Um olhar perineal
Um olhar perineal
Estive em uma consulta ginecológica de
rotina. E enquanto espero e percebo as várias outras mulheres em espera, penso
nas entranhas dos nossos corpos e o quanto para tantas, ainda é um corpo
estranho com o qual, muitas vezes não dialogamos. Temos as sensações de prazer,
dor, mas o quanto isso transpassa nossa consciência?
Tenho 43 anos recém-completados e
estamos em 2021, ainda atravessando uma pandemia que me parece eterna. Ano
passado devido a essa situação pandêmica, não fui a nenhuma consulta, então preciso
ir. (Preciso?) O ginecologista, um senhor de talvez sessenta anos, desgrenhado
com sua cabeleira grisalha. Mais preocupado em digitar com dois dedos do que em
me ouvir, e olha que nem é uma consulta do Sistema Único de Saúde brasileiro,
mas conveniada, e que dependendo da visão capitalista do distinto médico, dá no
mesmo. O que infelizmente significa em casos mais leves, ser tratado sem grande
consideração ou em casos mais graves, ser tratado sem qualquer respeito. E
enquanto eu falava sobre hormônios e entre tomar ou não... Ele mal me escutava,
até que devo ter dito algo absurdo, então ele começou a rir e começou a me
explicar como se eu fosse uma ignorante a respeito do meu próprio corpo. (Seria
um mansplaining? Quando um homem usa
seu tempo para explicar algo que é óbvio para a mulher, como se ela não tivesse
a capacidade de entender e que, portanto, precisa “ensiná-la”- fiquei me
perguntando.) Pensei em ir embora, como continuar uma consulta na qual terei
que me despir, abrir as pernas, para alguém que se quer se permite me ouvir?!
As violências simbólicas do cotidiano, pequeninas lacerações!
Como eu reclamei problematizando a
situação, ele me deu mais atenção, mudou o tom. Decidi não ir, mas permaneci
com o instinto desconfiado. Primeira pergunta frente a observação do corpo:
algum escape de urina? - Não! Respondo. Lágrimas muitas, urina não! (Claro que
não falo isso, as minhas lágrimas guardo para mim mesma.) Ele diz ser normal na minha
idade, diz que tenho uma laceração vaginal devido ao parto (que foi há doze
anos), mas como ele não me disse isso nos outros anos? O que mudou? Meu corpo
ou o seu olhar para ele? Afinal agora eu tenho 43 anos! Isso deve pesar. Ele
examina minhas mamas e pergunta se eu as examino. - Sim, senhor, eu vivo me
tocando! (Gostaria, mas não dá para responder assim para pessoas de horizontes estreitos! Certamente viria outro mansplaining.)
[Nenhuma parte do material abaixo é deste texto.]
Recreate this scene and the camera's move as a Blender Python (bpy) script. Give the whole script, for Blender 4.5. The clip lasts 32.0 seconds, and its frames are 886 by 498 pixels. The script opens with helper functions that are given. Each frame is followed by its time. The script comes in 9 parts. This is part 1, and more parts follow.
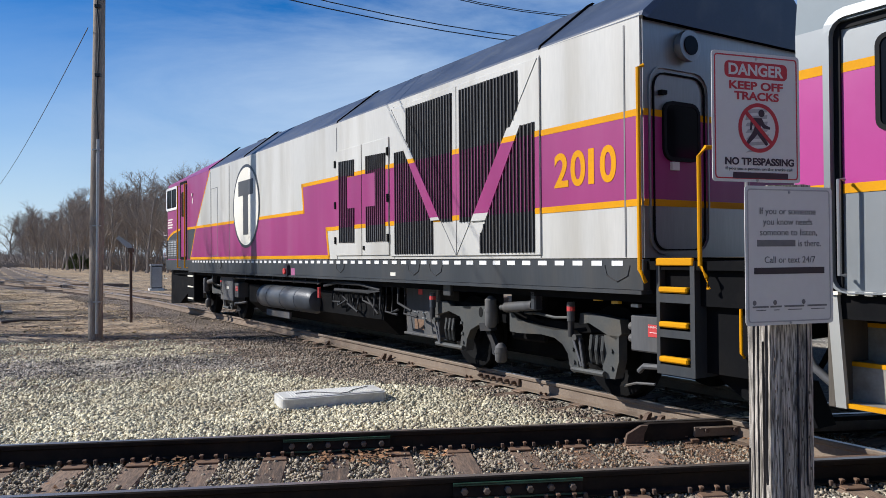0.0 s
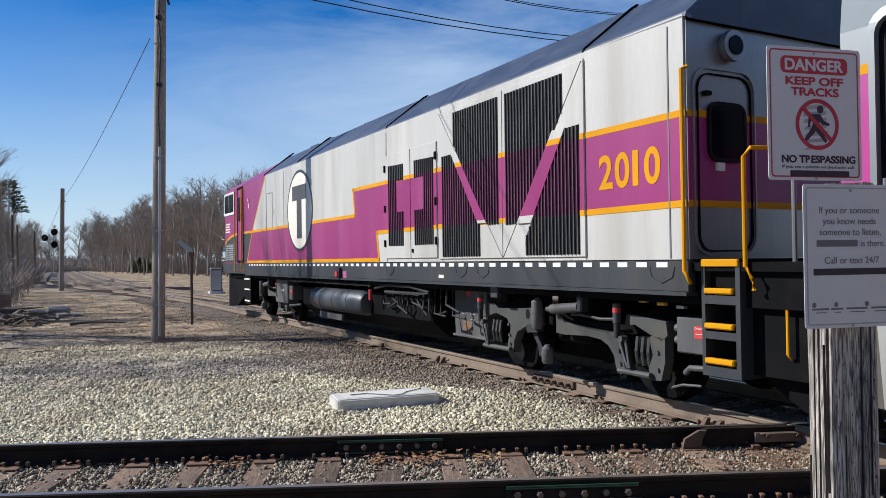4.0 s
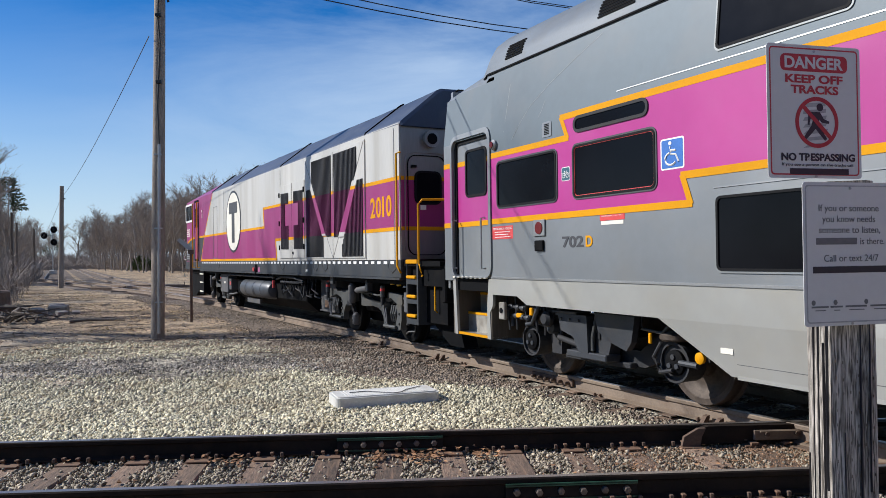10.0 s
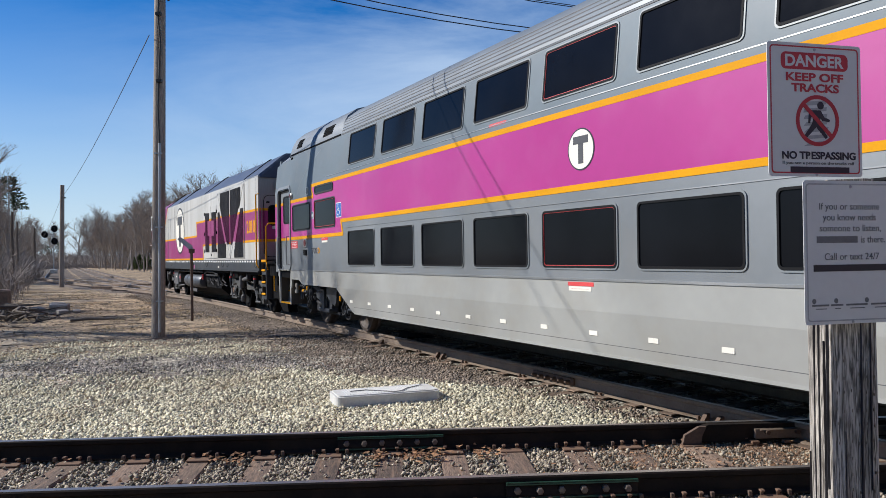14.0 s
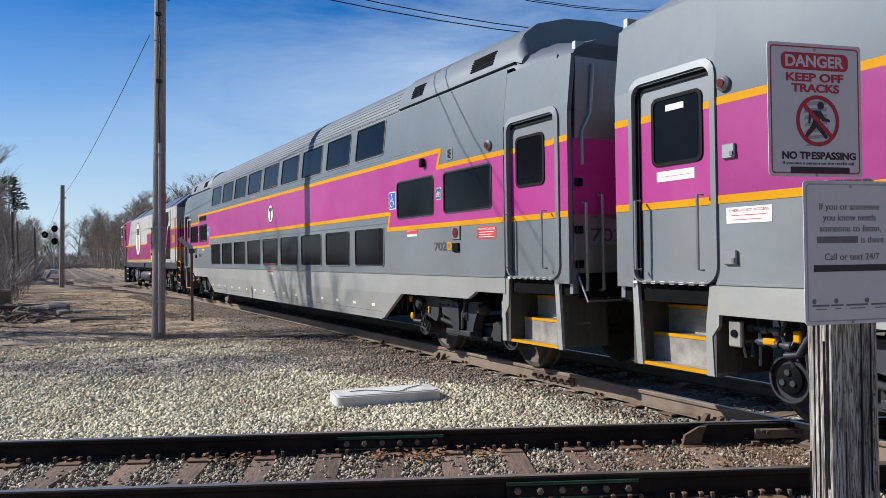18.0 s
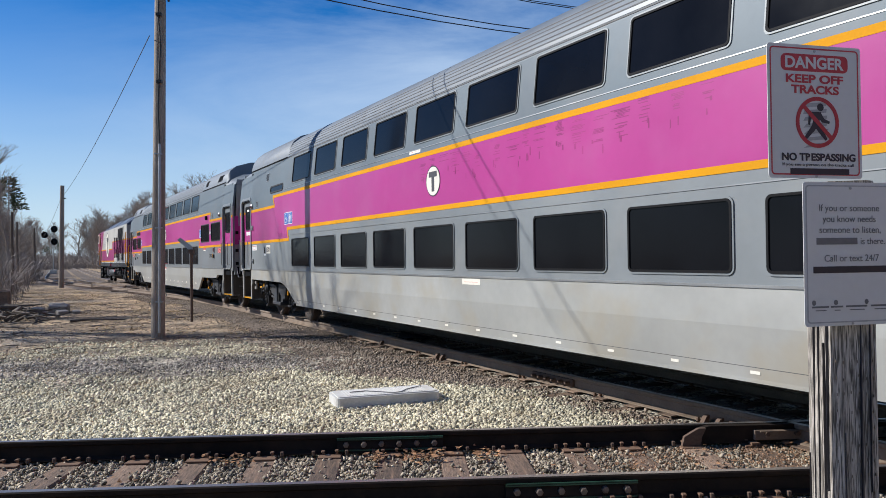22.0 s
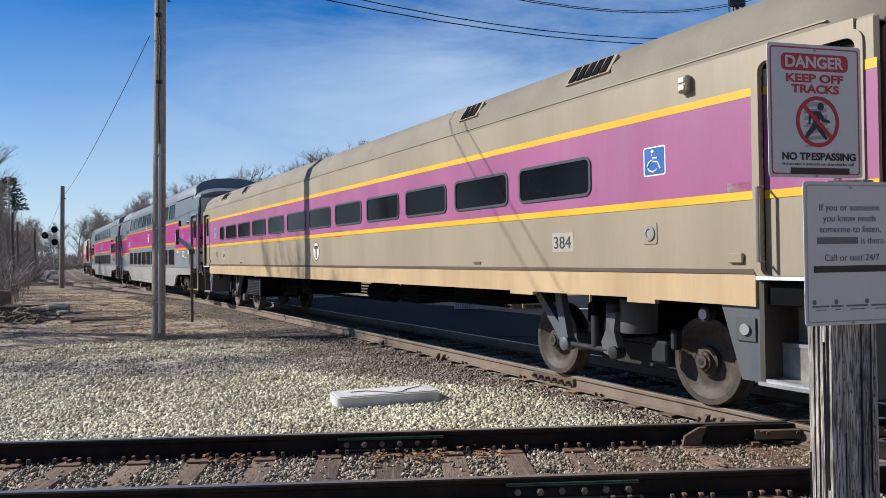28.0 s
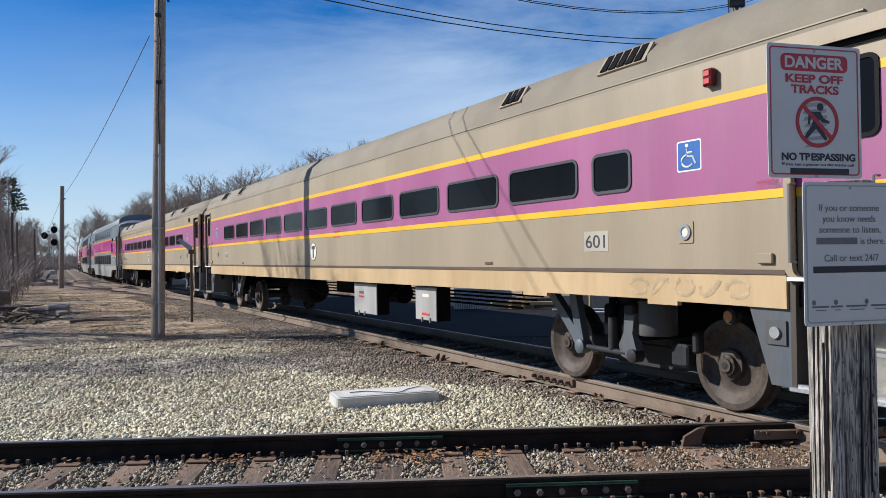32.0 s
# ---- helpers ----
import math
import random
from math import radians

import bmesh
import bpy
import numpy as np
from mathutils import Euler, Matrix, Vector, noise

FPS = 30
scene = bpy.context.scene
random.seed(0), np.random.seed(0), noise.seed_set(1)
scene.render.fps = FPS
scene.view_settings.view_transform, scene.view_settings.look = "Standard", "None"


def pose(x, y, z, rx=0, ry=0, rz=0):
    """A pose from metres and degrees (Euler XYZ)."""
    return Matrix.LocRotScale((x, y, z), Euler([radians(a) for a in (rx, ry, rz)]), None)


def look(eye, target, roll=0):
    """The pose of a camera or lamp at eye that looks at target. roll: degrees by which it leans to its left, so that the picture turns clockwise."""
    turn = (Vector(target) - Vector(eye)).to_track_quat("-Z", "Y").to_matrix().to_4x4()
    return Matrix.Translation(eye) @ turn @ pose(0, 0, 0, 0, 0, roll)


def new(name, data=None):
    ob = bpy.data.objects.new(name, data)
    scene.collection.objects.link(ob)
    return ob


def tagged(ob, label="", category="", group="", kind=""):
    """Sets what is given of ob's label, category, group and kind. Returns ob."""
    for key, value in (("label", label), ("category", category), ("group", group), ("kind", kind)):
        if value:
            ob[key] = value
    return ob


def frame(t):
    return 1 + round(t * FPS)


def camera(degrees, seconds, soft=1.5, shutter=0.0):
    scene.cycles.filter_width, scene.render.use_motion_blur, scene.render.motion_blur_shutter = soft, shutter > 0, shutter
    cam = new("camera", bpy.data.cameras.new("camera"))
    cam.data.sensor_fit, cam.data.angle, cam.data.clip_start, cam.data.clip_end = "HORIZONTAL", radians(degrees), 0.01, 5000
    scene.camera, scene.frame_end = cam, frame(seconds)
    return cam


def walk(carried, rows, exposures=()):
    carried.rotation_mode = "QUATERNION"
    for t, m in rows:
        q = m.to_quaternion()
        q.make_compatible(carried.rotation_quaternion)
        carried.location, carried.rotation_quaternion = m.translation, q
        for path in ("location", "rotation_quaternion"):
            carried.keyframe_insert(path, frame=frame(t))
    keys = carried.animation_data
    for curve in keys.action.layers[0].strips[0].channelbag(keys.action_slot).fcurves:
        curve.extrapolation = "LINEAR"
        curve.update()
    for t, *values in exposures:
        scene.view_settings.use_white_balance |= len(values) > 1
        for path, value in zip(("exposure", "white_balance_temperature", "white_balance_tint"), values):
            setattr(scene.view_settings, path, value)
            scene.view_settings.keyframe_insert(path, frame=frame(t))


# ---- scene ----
cam = camera(60.12, 32.0, soft=0.65)
EYE = 1.56
WALK = [(0.0, -4.042, 0.568, -0.484),
         (0.5, -4.047, 0.504, -0.556),
         (1.0, -4.039, 0.488, -0.517),
         (1.5, -4.044, 0.498, -0.535),
         (2.0, -4.107, 0.368, -0.700),
         (2.5, -1.274, -0.233, -0.395),
         (3.0, -0.199, 0.033, -0.589),
         (3.5, -0.010, 0.780, -0.781),
         (5.5, -0.015, 0.797, -0.752),
         (6.0, 0.015, 0.787, -0.570),
         (6.5, 0.013, 0.697, -0.534),
         (7.0, -0.004, 0.614, -0.625),
         (7.5, -0.041, 0.739, -0.646),
         (8.0, -0.031, 0.811, -0.611),
         (8.5, -0.021, 0.738, -0.626),
         (9.0, -0.021, 0.675, -0.628),
         (9.5, -0.021, 0.668, -0.646),
         (10.0, -0.042, 0.624, -0.764),
         (10.5, -0.002, 0.531, -0.822),
         (11.0, -0.014, 0.455, -0.936),
         (11.5, 0.002, 0.472, -0.846),
         (12.0, -0.005, 0.507, -0.837),
         (13.0, 0.001, 0.525, -0.811),
         (14.0, -0.003, 0.525, -0.811),
         (16.5, 0.019, 0.563, -0.772),
         (18.0, 0.007, 0.536, -0.804),
         (20.0, 0.003, 0.581, -0.767),
         (22.0, -0.016, 0.603, -0.725),
         (24.0, 0.002, 0.610, -0.755),
         (25.5, 0.005, 0.577, -0.807),
         (28.0, 0.006, 0.596, -0.798),
         (30.0, -0.003, 0.605, -0.746),
         (32.0, -0.019, 0.616, -0.778)]
walk(cam, [(t, pose(-0.018 if t < 2.4 else 0.0, 0, EYE, 90 + pitch, 0, yaw) @ pose(0, 0, 0, 0, 0, lean)) for t, yaw, pitch, lean in WALK],
     exposures=[(0.0, 0.0), (32.0, 0.0)])

# ---- light: clear winter sun from beyond the left-hand tree line, thin high cloud ----
SUN_TO = Vector((-0.986, 0.167, 0.65)).normalized()
sun = new("sun", bpy.data.lights.new("sun", "SUN"))
sun.data.energy, sun.data.angle, sun.data.color = 5.9, radians(0.53), (1.0, 0.98, 0.95)
sun.matrix_world = look((0, 0, 30), Vector((0, 0, 30)) - SUN_TO)

world = bpy.data.worlds.new("world")
scene.world = world
world.use_nodes = True
wn, wl = world.node_tree.nodes, world.node_tree.links
wn.clear()
w_out = wn.new("ShaderNodeOutputWorld")
w_bg = wn.new("ShaderNodeBackground")
w_sky = wn.new("ShaderNodeTexSky")
w_sky.sky_type, w_sky.sun_disc = "NISHITA", False
w_sky.sun_elevation = math.asin(SUN_TO.z)
w_sky.sun_rotation = math.atan2(SUN_TO.x, SUN_TO.y)
w_sky.air_density, w_sky.dust_density, w_sky.ozone_density = 1.0, 0.15, 4.0
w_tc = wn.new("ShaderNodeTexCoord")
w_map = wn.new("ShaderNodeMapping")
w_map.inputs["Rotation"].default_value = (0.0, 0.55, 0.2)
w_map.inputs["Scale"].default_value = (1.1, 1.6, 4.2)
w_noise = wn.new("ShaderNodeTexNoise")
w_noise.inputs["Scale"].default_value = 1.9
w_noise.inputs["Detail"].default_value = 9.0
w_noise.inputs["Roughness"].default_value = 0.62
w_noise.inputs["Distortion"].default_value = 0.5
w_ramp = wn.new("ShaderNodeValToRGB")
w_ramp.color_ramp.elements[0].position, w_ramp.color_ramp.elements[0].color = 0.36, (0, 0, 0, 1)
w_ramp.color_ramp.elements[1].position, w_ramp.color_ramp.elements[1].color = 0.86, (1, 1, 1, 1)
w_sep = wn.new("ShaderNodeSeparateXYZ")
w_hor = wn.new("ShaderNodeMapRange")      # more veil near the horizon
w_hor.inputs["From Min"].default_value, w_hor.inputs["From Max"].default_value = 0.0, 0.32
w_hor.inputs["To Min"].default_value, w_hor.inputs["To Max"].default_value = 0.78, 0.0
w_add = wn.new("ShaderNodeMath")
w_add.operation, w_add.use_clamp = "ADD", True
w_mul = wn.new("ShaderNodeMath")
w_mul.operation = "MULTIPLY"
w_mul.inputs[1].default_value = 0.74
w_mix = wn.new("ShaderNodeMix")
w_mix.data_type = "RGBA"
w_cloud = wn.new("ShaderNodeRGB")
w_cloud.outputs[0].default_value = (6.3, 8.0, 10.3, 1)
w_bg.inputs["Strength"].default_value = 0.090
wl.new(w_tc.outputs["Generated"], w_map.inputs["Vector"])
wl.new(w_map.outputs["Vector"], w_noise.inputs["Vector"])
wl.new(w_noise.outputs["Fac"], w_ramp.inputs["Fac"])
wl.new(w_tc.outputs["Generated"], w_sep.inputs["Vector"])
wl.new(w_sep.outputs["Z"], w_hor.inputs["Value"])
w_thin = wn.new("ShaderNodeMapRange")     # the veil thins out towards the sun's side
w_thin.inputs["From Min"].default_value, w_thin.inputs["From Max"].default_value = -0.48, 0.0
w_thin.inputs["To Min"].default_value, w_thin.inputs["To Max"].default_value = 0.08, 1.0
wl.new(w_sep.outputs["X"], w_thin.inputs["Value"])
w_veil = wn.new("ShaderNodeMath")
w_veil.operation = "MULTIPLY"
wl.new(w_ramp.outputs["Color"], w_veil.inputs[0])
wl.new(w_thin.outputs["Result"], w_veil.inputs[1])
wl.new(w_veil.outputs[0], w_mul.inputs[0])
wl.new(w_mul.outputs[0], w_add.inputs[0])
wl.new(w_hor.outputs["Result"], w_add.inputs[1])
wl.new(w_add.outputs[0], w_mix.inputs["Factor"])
w_hsv = wn.new("ShaderNodeHueSaturation")
w_hsv.inputs["Hue"].default_value = 0.512
w_hsv.inputs["Saturation"].default_value, w_hsv.inputs["Value"].default_value = 1.58, 1.20
wl.new(w_sky.outputs["Color"], w_hsv.inputs["Color"])
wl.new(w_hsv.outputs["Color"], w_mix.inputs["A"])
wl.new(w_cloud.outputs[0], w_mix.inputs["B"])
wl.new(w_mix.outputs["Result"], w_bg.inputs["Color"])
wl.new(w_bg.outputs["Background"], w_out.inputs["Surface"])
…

Ele me fala da possibilidade de
cirurgia, levantar útero e coisas do gênero. Pergunto sobre exercícios para o
assoalho pélvico, e ele diz serem inúteis. O médico – esse “detentor do saber”
– sempre a desconsiderar outros saberes, os que não são devidamente comprovados
cientificamente. E eu preciso realmente aceitar esse olhar que a ciência construiu
sobre meu corpo feminino? Ciência que sempre ignorou meu prazer nos parcos
trabalhos acadêmicos sobre o clitóris ou orgasmo feminino? Que jogou sobre o
meu corpo a carga de anticoncepcionais ou de uma laqueadura e pouco avançou
para a elaboração de um anticoncepcional masculino ou de propagação em massa
dos benefícios da vasectomia. O corpo feminino sempre digno de intervenções
cirúrgicas, coquetéis hormonais e uma não escuta efetiva!
Esfaqueio o médico com meu sorriso de Mona Lisa – ele não sabe, mas sentada a sua frente, há uma mulher desperta. Eu ouço o que meu corpo me diz, e posso te ouvir se me ouvir. Mas o contrário não é possível. Venho trabalhando descolonizações patriarcais em meu ser. Aqui não é mais terreno de testes para um cientificismo antifeminino. Vou embora com minha laceração perineal, convivemos juntas desde o último parto, há doze anos e se isso não foi um problema antes, porque será agora? Falemos do tônus vaginal, falemos do prazer ou da ausência dele para daí observarmos as reais necessidades cirúrgicas, que tal?
(Não quero desconsiderar os saberes médicos, mas viva a ginecologia natural que é o conhecimento e domínio do meu próprio corpo e os cuidados em consonância com meu ciclo!)